The CD single was released in two versions: standard and limited edition, with the latter featuring Anna Kyoyama on the cover. This edition also included a promotional card.

== Commercial performance ==
"Over Soul" debuted and peaked at number 7 on the Oricon charts, selling 60,930 copies on its first week. The single charted for eight weeks in total, with reported sales amounting to 110,570 copies.

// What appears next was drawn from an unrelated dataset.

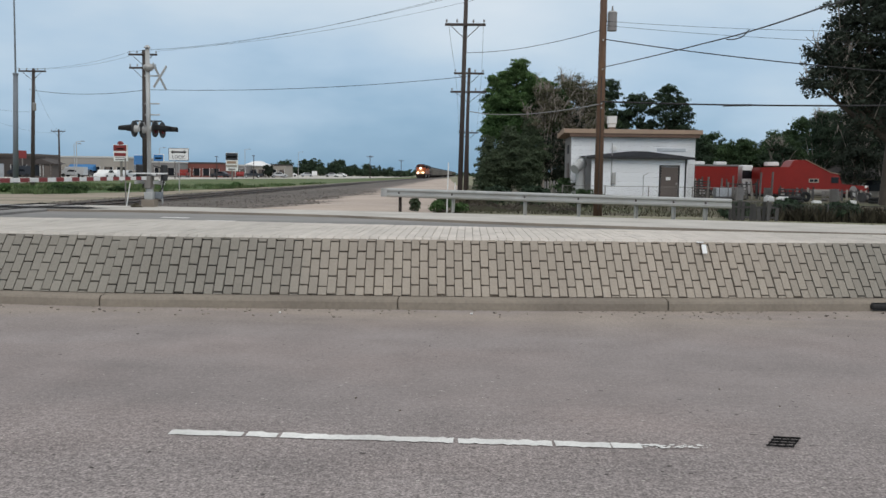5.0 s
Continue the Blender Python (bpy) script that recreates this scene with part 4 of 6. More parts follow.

The single was certified Gold by the Recording Industry Association of Japan (RIAJ) in 2003.

== Impact and legacy ==
The song has been recognized as one of the most popular tracks from the Shaman King franchise. In 2021, upon the announcement of the revival of the Shaman King animated series, King Amusement Creative uploaded the official opening sequence featuring the song, where it quickly accumulated over 2.7 million views. When writing the song "Soul Salvation" for the Shaman King 2021 revival anime, Hayashibara admittedly struggled with the idea of surpassing "Over Soul" in terms of achieving its level of popularity and positive fan reception. On the fifth episode of the 2021 series, "Over Soul!" which aired on July 29, 2021, the song was used as an insert song for the first time in approximately 20 years.

== Cover versions ==
In 2022, the song was covered by voice actress Yoko Hikasa as part of the CrosSing cover song project—which features popular voice actors covering anime songs. Hikasa, who voices Yoh Asakura in the 2021 Shaman King adaptation, selected the song due to her closeness with the series, having watched it since 20 years prior.

== Track listing ==

CD single/digital release track listing
| No. | Title | Length |
|---|---|---|
| 1. | "Over Soul" | 3:54 |
| 2. | "Trust You" | 3:27 |
| 3. | "Over Soul" (Instrumental) | 3:53 |
| 4. | "Trust You" (Instrumental) | 3:26 |

== Personnel==
Credits adapted from the liner notes of the CD single.

- Megumi Hayashibara – vocals
- Go Takahashi – arrangements
- Keiji Kondoh – mixing
- Hiroyuki Tsuji – mixing
- Akira Ando – mastering
- Takashi Tokuhara – producer
- Koji Asano – producer
- Toshimichi Otsuki – executive producer

== Charts ==

=== Weekly charts ===

Weekly chart performance for "Over Soul"
| Chart (2001) | Peak position |
|---|---|
| Japan (Oricon) | 7 |

| Chart (2020) | Peak position |
|---|---|
| Japan Download Songs (Billboard Japan) | 29 |
| Japan Hot Animation (Billboard Japan) | 16 |

=== Year-end charts ===

Year-end chart performance for "Over Soul"
| Chart (2001) | Position |
|---|---|
| Japan (Oricon) | 164 |

== Certifications ==

| Region | Certification | Certified units/sales |
| Japan (RIAJ) | Gold | 100,000^{^} |
^{^} Shipments figures based on certification alone.